### Task to carry out
Check the listing below for lines that hold "Python". How many are there? Please give only the number.

### Provided data
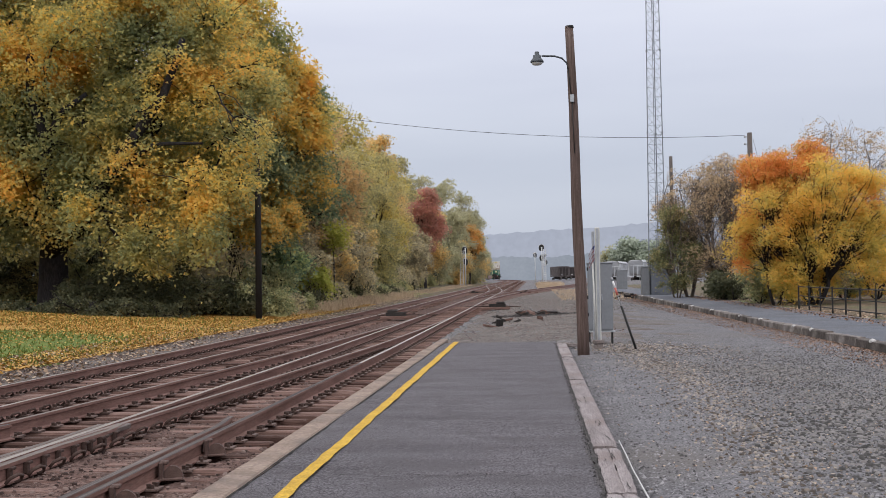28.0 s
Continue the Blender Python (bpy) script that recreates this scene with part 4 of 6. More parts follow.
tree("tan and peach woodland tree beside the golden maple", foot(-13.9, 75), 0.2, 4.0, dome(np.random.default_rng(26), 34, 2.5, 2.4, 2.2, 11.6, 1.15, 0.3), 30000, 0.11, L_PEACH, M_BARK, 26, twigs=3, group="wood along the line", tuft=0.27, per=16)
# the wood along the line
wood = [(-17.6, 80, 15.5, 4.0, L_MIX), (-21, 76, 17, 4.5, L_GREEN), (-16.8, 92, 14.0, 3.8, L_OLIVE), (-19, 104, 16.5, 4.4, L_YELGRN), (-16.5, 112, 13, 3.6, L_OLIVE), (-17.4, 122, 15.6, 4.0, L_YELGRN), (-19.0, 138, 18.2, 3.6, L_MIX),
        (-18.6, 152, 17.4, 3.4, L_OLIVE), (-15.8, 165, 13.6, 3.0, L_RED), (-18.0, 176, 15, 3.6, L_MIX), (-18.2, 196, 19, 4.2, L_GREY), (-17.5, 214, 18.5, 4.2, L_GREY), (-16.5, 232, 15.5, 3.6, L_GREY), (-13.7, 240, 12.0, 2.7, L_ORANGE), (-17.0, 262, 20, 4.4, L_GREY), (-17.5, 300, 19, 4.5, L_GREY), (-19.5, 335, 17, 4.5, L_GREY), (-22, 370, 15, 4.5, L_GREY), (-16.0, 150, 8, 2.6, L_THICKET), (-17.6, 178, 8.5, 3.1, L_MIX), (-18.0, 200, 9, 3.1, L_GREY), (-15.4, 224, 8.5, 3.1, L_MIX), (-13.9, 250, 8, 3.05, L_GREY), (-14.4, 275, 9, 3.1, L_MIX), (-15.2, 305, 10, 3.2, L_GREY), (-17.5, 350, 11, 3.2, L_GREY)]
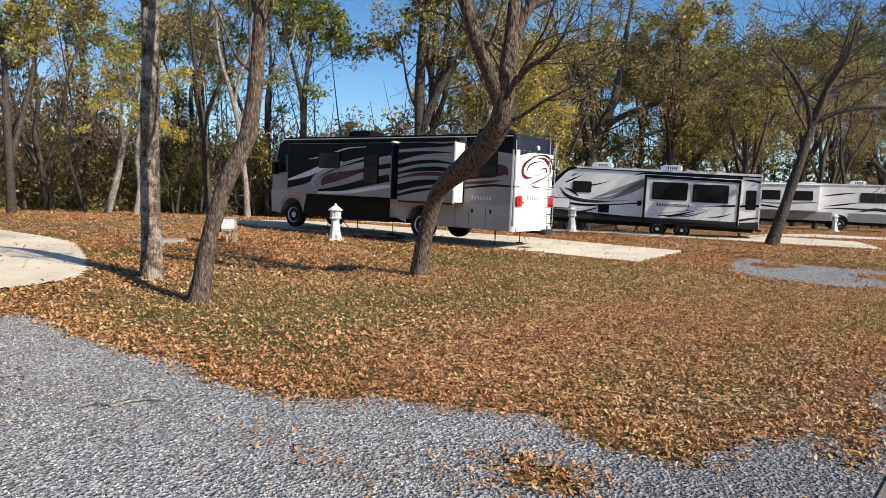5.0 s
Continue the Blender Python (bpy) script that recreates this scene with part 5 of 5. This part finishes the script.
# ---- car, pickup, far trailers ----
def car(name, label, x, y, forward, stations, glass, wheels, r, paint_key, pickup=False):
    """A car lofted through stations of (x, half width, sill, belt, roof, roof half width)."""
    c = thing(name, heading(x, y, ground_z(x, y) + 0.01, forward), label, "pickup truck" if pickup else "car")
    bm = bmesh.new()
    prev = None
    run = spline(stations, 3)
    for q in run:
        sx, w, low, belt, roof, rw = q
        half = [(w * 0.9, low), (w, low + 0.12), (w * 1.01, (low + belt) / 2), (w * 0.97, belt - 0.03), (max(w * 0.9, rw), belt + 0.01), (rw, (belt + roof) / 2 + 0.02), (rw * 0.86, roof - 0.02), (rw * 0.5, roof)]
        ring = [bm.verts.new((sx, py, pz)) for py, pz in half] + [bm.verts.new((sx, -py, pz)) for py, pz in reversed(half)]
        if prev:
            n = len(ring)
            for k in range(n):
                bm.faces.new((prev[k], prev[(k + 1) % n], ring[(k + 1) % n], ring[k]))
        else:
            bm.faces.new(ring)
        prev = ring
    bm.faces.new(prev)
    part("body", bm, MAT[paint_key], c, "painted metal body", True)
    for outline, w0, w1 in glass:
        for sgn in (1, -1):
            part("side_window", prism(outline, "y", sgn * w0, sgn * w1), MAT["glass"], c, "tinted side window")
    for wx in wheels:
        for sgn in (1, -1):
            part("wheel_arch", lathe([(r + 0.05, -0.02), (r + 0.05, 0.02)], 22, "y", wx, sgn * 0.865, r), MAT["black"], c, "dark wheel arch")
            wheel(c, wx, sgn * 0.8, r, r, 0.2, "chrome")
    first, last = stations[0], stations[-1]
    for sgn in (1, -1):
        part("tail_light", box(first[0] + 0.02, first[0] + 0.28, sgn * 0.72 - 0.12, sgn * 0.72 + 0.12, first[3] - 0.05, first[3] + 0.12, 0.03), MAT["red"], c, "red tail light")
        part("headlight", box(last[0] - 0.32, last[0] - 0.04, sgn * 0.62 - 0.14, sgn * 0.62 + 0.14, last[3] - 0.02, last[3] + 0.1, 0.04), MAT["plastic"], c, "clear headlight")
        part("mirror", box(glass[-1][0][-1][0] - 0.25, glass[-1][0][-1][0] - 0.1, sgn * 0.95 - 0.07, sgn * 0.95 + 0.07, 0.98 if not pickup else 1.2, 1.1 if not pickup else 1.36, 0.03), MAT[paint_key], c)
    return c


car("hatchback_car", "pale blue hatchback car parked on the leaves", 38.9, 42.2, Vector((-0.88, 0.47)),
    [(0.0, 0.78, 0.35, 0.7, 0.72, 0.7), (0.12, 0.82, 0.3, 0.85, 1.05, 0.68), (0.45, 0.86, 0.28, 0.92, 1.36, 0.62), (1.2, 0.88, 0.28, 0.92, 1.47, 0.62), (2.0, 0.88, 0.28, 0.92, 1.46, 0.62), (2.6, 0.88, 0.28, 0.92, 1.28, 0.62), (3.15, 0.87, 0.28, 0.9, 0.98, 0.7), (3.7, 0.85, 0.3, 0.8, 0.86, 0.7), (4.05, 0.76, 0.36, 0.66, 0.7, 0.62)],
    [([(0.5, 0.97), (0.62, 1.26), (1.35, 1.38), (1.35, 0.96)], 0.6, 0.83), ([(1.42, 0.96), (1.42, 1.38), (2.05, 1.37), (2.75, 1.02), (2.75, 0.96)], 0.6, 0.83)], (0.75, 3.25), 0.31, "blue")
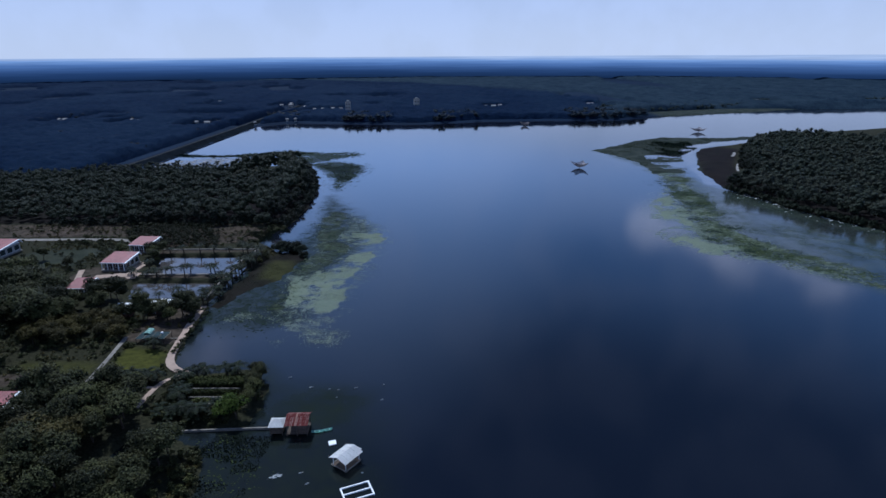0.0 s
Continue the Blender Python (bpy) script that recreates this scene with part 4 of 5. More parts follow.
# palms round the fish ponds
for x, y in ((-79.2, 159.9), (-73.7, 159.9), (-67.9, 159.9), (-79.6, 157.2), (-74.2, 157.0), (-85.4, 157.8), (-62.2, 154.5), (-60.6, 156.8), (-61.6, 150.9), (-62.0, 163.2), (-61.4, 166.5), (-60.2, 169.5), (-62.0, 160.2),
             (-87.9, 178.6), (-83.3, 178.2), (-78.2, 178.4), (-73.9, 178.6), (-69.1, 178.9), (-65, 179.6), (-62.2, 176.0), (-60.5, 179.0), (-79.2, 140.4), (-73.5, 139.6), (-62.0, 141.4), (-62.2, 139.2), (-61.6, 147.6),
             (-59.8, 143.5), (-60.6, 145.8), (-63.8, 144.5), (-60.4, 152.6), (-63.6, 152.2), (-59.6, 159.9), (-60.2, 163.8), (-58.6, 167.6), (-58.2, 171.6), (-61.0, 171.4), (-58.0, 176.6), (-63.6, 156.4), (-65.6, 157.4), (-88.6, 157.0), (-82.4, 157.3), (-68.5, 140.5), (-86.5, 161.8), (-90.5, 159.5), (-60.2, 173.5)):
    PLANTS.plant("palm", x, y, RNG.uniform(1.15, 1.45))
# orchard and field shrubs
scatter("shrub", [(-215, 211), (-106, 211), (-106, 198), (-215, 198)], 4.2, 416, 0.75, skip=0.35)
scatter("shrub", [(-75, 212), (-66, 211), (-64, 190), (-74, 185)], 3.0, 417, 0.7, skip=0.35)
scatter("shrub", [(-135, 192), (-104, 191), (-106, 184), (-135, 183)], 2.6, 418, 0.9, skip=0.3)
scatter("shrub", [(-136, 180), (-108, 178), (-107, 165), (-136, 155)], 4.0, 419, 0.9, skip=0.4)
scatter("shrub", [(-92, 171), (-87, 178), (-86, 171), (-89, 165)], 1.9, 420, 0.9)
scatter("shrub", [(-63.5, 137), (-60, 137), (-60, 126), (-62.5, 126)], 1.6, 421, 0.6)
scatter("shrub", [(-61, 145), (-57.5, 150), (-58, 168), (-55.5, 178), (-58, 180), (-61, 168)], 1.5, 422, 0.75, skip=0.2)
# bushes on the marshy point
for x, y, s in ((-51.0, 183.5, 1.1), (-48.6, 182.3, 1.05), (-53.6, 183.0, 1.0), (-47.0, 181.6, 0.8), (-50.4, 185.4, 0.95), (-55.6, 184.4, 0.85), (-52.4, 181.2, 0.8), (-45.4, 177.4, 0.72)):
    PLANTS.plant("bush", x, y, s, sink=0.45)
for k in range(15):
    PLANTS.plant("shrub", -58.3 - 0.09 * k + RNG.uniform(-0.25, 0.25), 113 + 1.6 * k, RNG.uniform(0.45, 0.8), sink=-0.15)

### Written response
3